Astronomers have uncovered one of the most extraordinary atmospheric phenomena ever observed on an exoplanet. Using the European Southern Observatory’s (ESO) Very Large Telescope (VLT) in Chile, researchers have measured supersonic winds racing around the equator of the distant gas giant WASP-127b. These winds reach speeds of 33,000 kilometers per hour—nearly 18 times faster than the strongest winds found in our Solar System.
“This is something we haven’t seen before,” said Lisa Nortmann, a scientist at the University of Göttingen in Germany and the lead author of the study. “Part of the atmosphere of this planet is moving towards us at a high velocity while another part is moving away from us at the same speed. This signal shows us that there is a very fast, supersonic, jet wind around the planet’s equator.”
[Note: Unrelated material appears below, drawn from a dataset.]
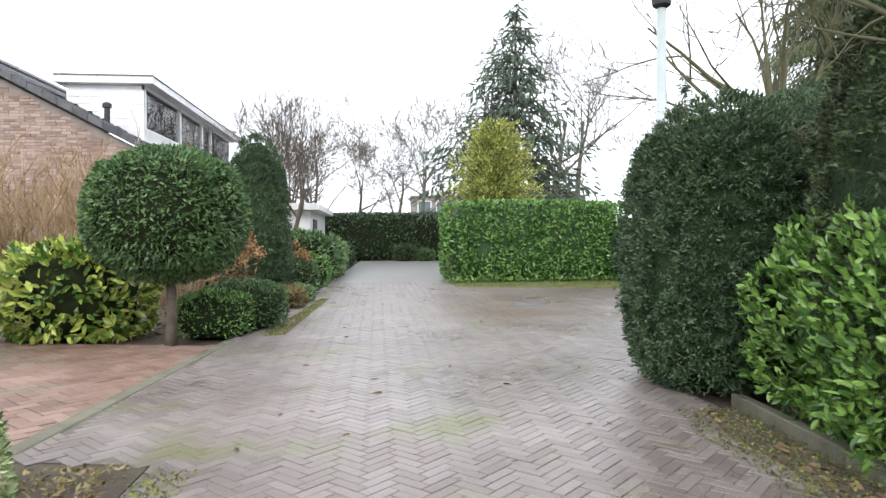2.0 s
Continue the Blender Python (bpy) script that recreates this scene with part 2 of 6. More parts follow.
M_SPOTTED = foliage("spotted_leaf", (0.06, 0.14, 0.02), (0.50, 0.56, 0.12), 0.35)
M_ORANGE = foliage("dead_flower_head", (0.18, 0.085, 0.035), (0.50, 0.30, 0.13), 0.8)
M_RUST = foliage("rusty_leaf", (0.09, 0.05, 0.03), (0.28, 0.19, 0.08), 0.6)
M_MIXED = foliage("autumn_leaf", (0.20, 0.07, 0.05), (0.24, 0.30, 0.11), 0.5, 1.0)
M_COVER = foliage("ground_cover", (0.025, 0.06, 0.02), (0.15, 0.28, 0.08), 0.5)
M_PALE = foliage("pale_leaf", (0.07, 0.13, 0.04), (0.30, 0.40, 0.19), 0.45)
M_STRAW = foliage("dry_grass", (0.11, 0.085, 0.035), (0.38, 0.30, 0.13), 0.8)
M_BLADE = foliage("green_blade", (0.05, 0.10, 0.02), (0.30, 0.42, 0.11), 0.4)
M_LITTER = foliage("fallen_leaf", (0.07, 0.045, 0.025), (0.24, 0.16, 0.08), 0.8)
M_SEDUM = foliage("dried_seed_head", (0.06, 0.02, 0.014), (0.17, 0.06, 0.035), 0.9)
M_POST = surface("weathered_wood", (0.09, 0.08, 0.06), (0.24, 0.21, 0.16), 5, 0.9, 0.7, 60)
M_GREEN_BOX = surface("green_enamel", (0.005, 0.09, 0.06), (0.012, 0.14, 0.095), 4, 0.35, 0.1, 40)
M_STEEL = surface("steel", (0.45, 0.45, 0.45), (0.62, 0.62, 0.62), 5, 0.25, 0.05, 60, metal=1.0)
M_KERB = surface("mossy_kerb", (0.07, 0.068, 0.045), (0.21, 0.195, 0.14), 3, 0.9, 0.6, 60)
M_GALV = surface("pale_green_pole", (0.36, 0.39, 0.385), (0.48, 0.52, 0.51), 3, 0.45, 0.1, 40)
M_BLACK = surface("black_plastic", (0.01, 0.01, 0.011), (0.03, 0.03, 0.032), 5, 0.5, 0.1, 50)
M_MINT = surface("mint_enamel", (0.36, 0.60, 0.42), (0.50, 0.74, 0.55), 5, 0.35, 0.1, 50)
M_SILL = surface("red_sill_tile", (0.16, 0.05, 0.035), (0.32, 0.12, 0.08), 5, 0.4, 0.2, 50, "object", 0.4)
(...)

WASP-127b: A Giant with Unusual Features
WASP-127b is located about 520 light-years from Earth and is classified as a “puffy” gas giant, slightly larger than Jupiter but significantly less massive. Since its discovery in 2016, the planet has captured astronomers’ attention for its strange physical properties and dynamic atmosphere. The exoplanet orbits its host star extremely closely, completing one revolution in just 4.2 Earth days, which exposes it to intense heat and likely contributes to its atmospheric complexity.
The newly discovered jet stream is the fastest wind ever recorded on a planet. By comparison, the strongest winds in our Solar System are found on Neptune, where speeds top out at “only” 1,800 kilometers per hour. This unprecedented finding highlights the extreme nature of WASP-127b’s environment. Nortmann emphasized, “It is the fastest wind ever measured in a jet stream that goes around a planet.”
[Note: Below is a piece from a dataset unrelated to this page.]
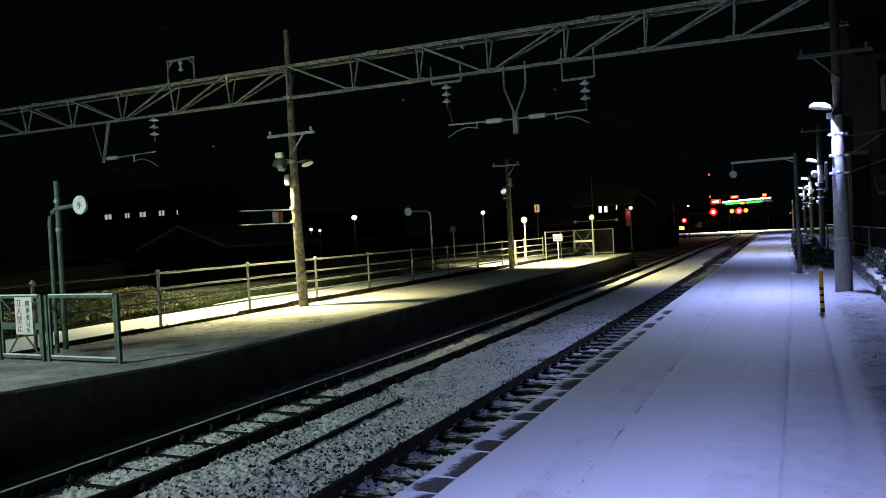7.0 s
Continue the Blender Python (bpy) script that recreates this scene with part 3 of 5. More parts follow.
# ---------------------------------------------------------------- overhead line
def build_gantry():
    g = thing("overhead_line_gantry", (0, Y_GANTRY, 0), "weathered steel lattice gantry spanning both tracks", "gantry")
    xb = [-30.1, -28.1, -26.05, -24.0, -21.95, -19.93, -17.90, -15.90, -13.93, -12.0, -10.07, -8.24, -6.46, -4.64, -2.91, -1.15, 0.66]
    zb, zt, w = 5.24, 6.01, 0.20

    def at(x, y, z):
        return (x, y, z + sag(x))
    for yy in (-w, w):
        bm = B()
        bar(bm, at(xb[0], yy, zt + 0.022), at(xb[-1] + 0.2, yy, zt + 0.022), 0.07, 0.018)
        bar(bm, at(xb[0], yy + 0.026, zt - 0.015), at(xb[-1] + 0.2, yy + 0.026, zt - 0.015), 0.014, 0.056)
        part("top_chord", bm, STEEL_PAINT, g)
    bm = B()
    bar(bm, at(xb[0], 0, zb - 0.022), at(xb[-1] + 0.25, 0, zb - 0.022), 0.11, 0.016)
    bar(bm, at(xb[0], 0, zb + 0.012), at(xb[-1] + 0.25, 0, zb + 0.012), 0.03, 0.052)
    part("bottom_chord", bm, STEEL_PAINT, g)
    down = {0, 1, 2, 3, 4, 5, 9, 10, 11}
    for i, x in enumerate(xb):
        for yy in (-w, w):
            bm = B()
            bar(bm, at(x, yy * 0.1, zb), at(x + 0.05, yy, zt), 0.034, 0.034)
            part("strut", bm, STEEL_PAINT, g)
            if i + 1 < len(xb):
                bm = B()
                a, b = at(x + 0.10, yy, zt), at(xb[i + 1] - 0.10, yy * 0.1, zb)
                if i not in down:
                    a, b = at(x + 0.1, yy * 0.1, zb), at(xb[i + 1] - 0.02, yy, zt)
                bar(bm, a, b, 0.042, 0.042)
                part("diagonal", bm, STEEL_PAINT, g)
        bm = B()
        bar(bm, at(x + 0.05, -w, zt - 0.02), at(x + 0.05, w, zt - 0.02), 0.05, 0.05)
        part("cross_tie", bm, STEEL_PAINT, g)
        bm = B()
        box(bm, x - 0.16, -0.06, zb + 0.03 + sag(x), x + 0.14, 0.06, zb + 0.06 + sag(x))
        for k in range(5):
            rod(bm, (x - 0.12 + 0.06 * k, -0.07, zb + 0.05 + sag(x)), (x - 0.12 + 0.06 * k, -0.05, zb + 0.05 + sag(x)), 0.012, n=6)
        part("gusset_plate", bm, STEEL_PAINT, g)
        if i % 3 == 1:
            bm = B()
            box(bm, x + 0.55, -w - 0.05, zt - 0.05 + sag(x), x + 0.85, -w + 0.05, zt + 0.05 + sag(x), 0.006)
            part("splice_plate", bm, STEEL_PAINT, g)
    return g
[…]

A High-Tech Window into Alien Weather
The discovery was made possible by the CRIRES+ instrument on the ESO’s VLT, a state-of-the-art tool designed to measure the chemical composition and motion of exoplanet atmospheres. By analyzing how starlight passes through WASP-127b’s upper atmosphere, the researchers were able to detect a distinct double-peak signal. This signal revealed that one side of the atmosphere is moving towards Earth while the other is receding—evidence of a high-speed equatorial jet stream.
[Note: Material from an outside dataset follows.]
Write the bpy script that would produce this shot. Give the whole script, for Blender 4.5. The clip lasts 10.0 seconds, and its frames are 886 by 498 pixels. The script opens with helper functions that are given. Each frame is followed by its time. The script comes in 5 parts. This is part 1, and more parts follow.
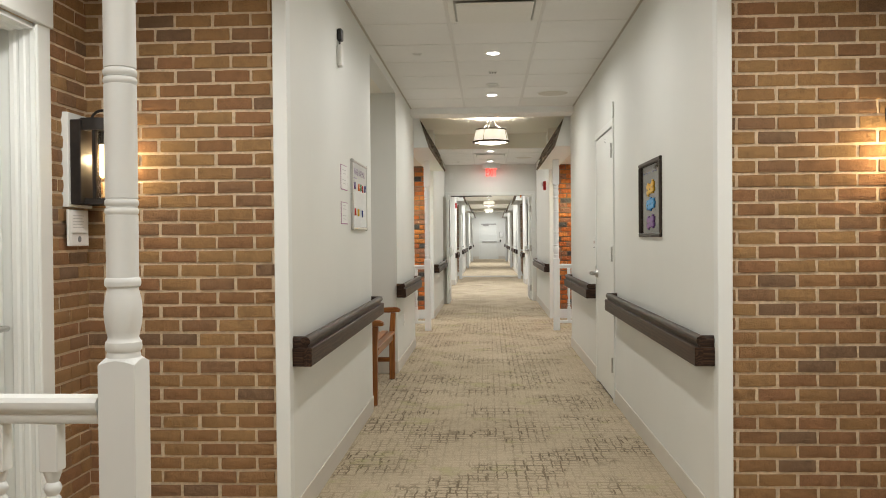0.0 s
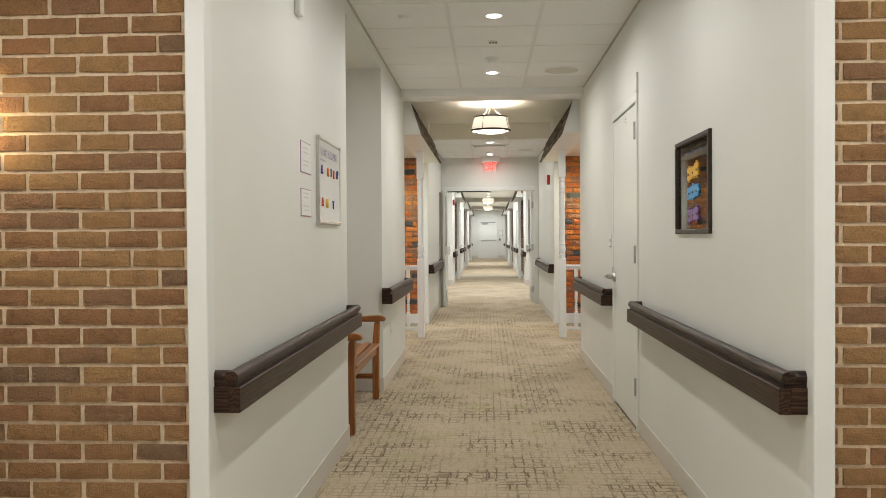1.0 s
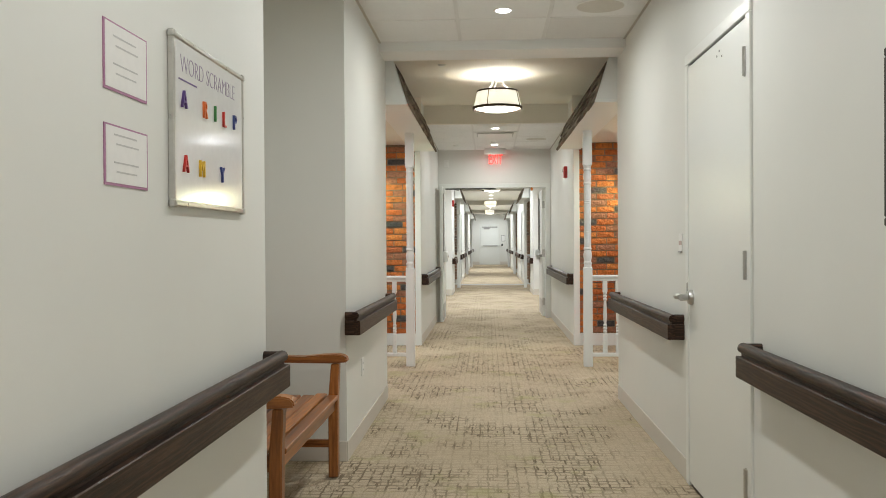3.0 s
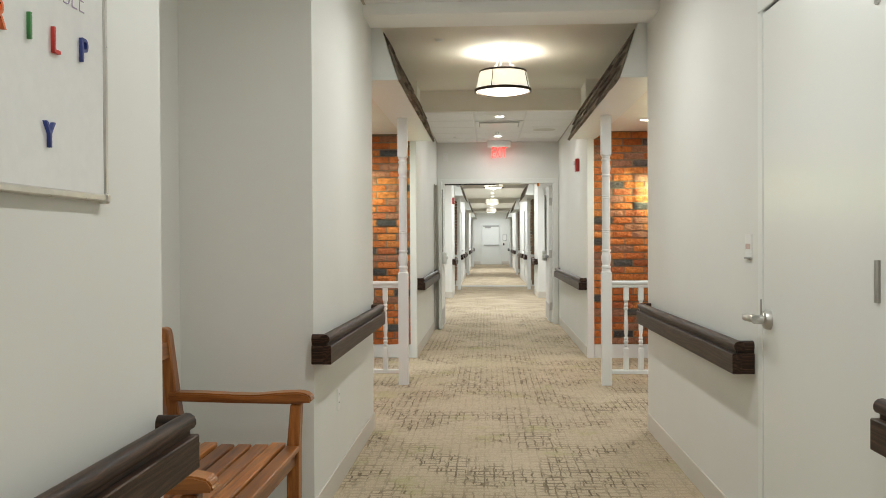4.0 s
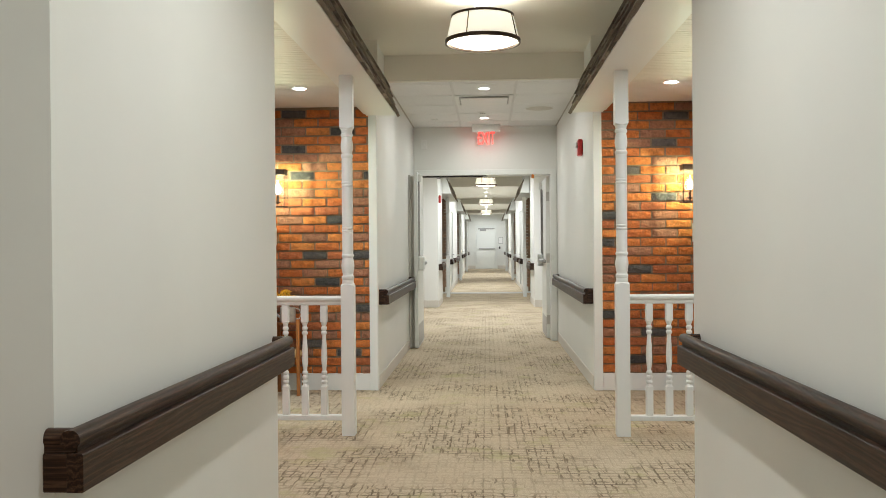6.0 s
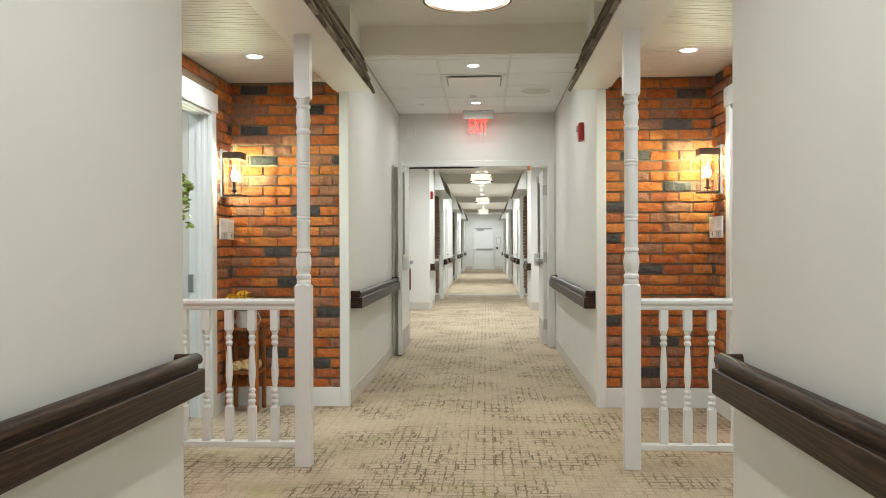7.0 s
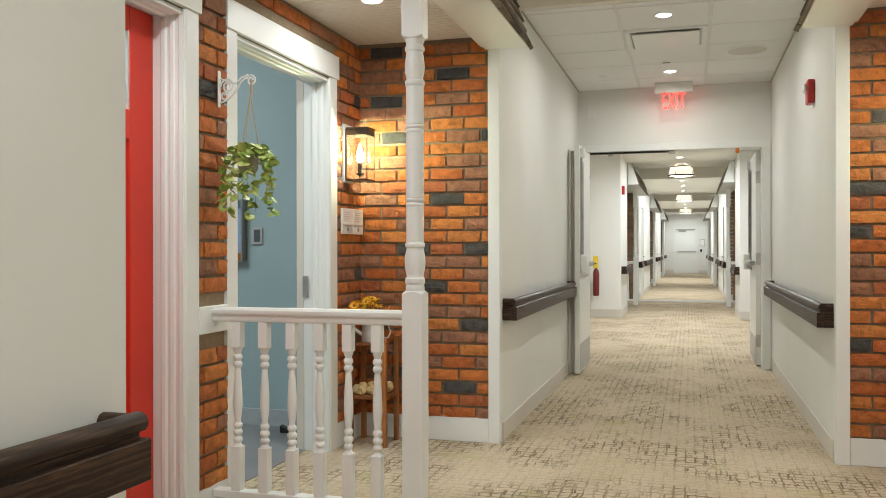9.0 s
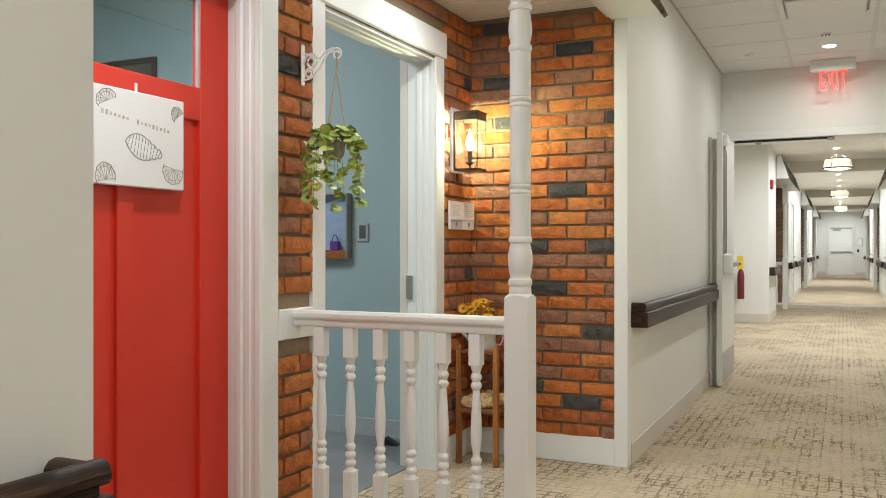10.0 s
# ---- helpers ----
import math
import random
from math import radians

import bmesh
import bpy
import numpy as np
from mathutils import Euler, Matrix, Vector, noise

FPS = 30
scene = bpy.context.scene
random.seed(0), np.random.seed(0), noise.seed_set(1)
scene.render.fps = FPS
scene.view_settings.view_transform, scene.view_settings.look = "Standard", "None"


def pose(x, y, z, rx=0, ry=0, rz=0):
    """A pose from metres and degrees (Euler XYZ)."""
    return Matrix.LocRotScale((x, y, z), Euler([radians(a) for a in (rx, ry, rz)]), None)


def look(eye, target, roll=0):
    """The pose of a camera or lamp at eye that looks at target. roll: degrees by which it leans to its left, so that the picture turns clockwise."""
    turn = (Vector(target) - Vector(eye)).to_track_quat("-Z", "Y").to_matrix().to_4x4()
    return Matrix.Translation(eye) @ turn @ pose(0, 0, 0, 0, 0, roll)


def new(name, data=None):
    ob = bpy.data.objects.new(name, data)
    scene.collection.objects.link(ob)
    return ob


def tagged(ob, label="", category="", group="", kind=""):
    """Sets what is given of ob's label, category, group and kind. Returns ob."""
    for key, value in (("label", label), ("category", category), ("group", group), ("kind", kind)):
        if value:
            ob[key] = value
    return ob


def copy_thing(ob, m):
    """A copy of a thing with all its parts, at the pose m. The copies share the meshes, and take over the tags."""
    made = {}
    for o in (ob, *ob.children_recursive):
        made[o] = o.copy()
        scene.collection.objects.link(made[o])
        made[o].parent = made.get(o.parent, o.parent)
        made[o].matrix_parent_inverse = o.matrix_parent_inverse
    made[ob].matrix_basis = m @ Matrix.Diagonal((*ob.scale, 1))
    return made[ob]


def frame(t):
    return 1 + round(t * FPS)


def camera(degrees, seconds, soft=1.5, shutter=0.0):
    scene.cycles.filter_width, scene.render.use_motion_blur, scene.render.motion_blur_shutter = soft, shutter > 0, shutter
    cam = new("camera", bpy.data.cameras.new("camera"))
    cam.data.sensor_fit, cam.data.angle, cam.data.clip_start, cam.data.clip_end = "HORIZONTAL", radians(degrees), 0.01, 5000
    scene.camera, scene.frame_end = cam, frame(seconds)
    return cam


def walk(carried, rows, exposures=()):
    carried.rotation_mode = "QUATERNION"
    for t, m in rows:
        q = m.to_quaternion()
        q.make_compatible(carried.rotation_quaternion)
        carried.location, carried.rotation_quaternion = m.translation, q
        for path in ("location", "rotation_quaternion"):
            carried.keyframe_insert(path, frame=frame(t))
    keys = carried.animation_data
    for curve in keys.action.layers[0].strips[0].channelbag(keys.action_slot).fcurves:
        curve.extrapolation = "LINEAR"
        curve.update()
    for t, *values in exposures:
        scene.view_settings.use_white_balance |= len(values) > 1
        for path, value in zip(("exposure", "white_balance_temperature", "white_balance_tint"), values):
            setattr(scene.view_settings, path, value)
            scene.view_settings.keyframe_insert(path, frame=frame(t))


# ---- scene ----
cam = camera(54.6, 10.0, 0.95)
PATH = [
    (0, (-0.052, -0.66, 1.285), (-0.157, 1.337, 1.258), -0.5),
    (0.5, (-0.06, -0.13, 1.288), (-0.163, 1.867, 1.258), -0.5),
    (1, (-0.053, 0.414, 1.273), (-0.156, 2.411, 1.243), -0.4),
    (1.5, (-0.068, 0.96, 1.265), (-0.17, 2.957, 1.239), -0.4),
    (2, (-0.092, 1.5, 1.271), (-0.196, 3.497, 1.247), -0.3),
    (2.5, (-0.082, 2.047, 1.249), (-0.188, 4.044, 1.226), -0.4),
    (2.7, (-0.091, 2.262, 1.242), (-0.196, 4.26, 1.226), -0.4),
    (4, (-0.139, 3.66, 1.26), (-0.245, 5.657, 1.241), -0.3),
    (4.5, (-0.143, 4.173, 1.262), (-0.246, 6.17, 1.245), -0.4),
    (5, (-0.104, 4.663, 1.245), (-0.206, 6.66, 1.229), -0.4),
    (5.2, (-0.08, 4.85, 1.241), (-0.183, 6.847, 1.233), -0.5),
    (6.5, (0.066, 6.102, 1.219), (-0.034, 8.1, 1.208), -0.4),
    (7, (0.104, 6.543, 1.194), (0.004, 8.54, 1.186), -0.2),
    (7.5, (0.156, 6.919, 1.203), (0.028, 8.914, 1.197), -0.2),
    (8, (0.177, 7.288, 1.171), (-0.082, 9.271, 1.169), -0.2),
    (8.5, (0.166, 7.617, 1.15), (-0.251, 9.573, 1.151), -0.1),
    (9, (0.168, 7.91, 1.153), (-0.385, 9.832, 1.153), -0.1),
    (9.5, (0.149, 8.192, 1.146), (-0.57, 10.058, 1.143), -0.1),
    (10, (0.102, 8.44, 1.138), (-0.744, 10.252, 1.138), -0.0),
]
walk(cam, [(t, look(eye, target, roll)) for t, eye, target, roll in PATH],
     [(0, -0.06, 6480, 10), (1.5, -0.06, 6400, 9), (2.5, -0.04, 6220, 8), (5, 0.0, 6300, 7), (7, -0.03, 6230, 7), (8.4, 0, 6250, 6), (9.3, 0, 6450, 8), (10, -0.03, 6450, 9)])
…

“This shows that the planet has complex weather patterns just like Earth and other planets of our own system,” noted Fei Yan, a co-author of the study and a professor at the University of Science and Technology of China. The team also found that the planet’s poles are cooler than its equatorial region, and its atmosphere contains both water vapor and carbon monoxide molecules, adding to the picture of a dynamic and layered weather system.
Unraveling the Mysteries of Exoplanet Weather
The findings on WASP-127b shed light on how heat and chemicals are distributed across an exoplanet’s atmosphere. Understanding these dynamics is crucial for building accurate models of exoplanetary climates and unlocking broader insights into planetary formation.
“Understanding the dynamics of these exoplanets helps us explore mechanisms such as heat redistribution and chemical processes, improving our understanding of planet formation and potentially shedding light on the origins of our own Solar System,” said David Cont, a co-author from the Ludwig Maximilian University of Munich. The study also provides a critical step toward decoding how atmospheres on other planets behave, especially those exposed to extreme stellar radiation.
The Future of Exoplanet Research
The discovery of supersonic winds on WASP-127b demonstrates the potential of ground-based telescopes to study alien worlds. While space telescopes like the James Webb Space Telescope (JWST) focus on detecting atmospheric composition, instruments like CRIRES+ excel in measuring the motion and speed of atmospheric gases with high precision.
“This means that we can likely resolve even finer details of the wind patterns and expand this research to smaller, rocky planets,” Nortmann concluded. Such advancements will become even more powerful with the completion of the Extremely Large Telescope (ELT) in Chile. Equipped with the ANDES instrument, the ELT will allow astronomers to study smaller exoplanets and their atmospheres, pushing the boundaries of exoplanetary science.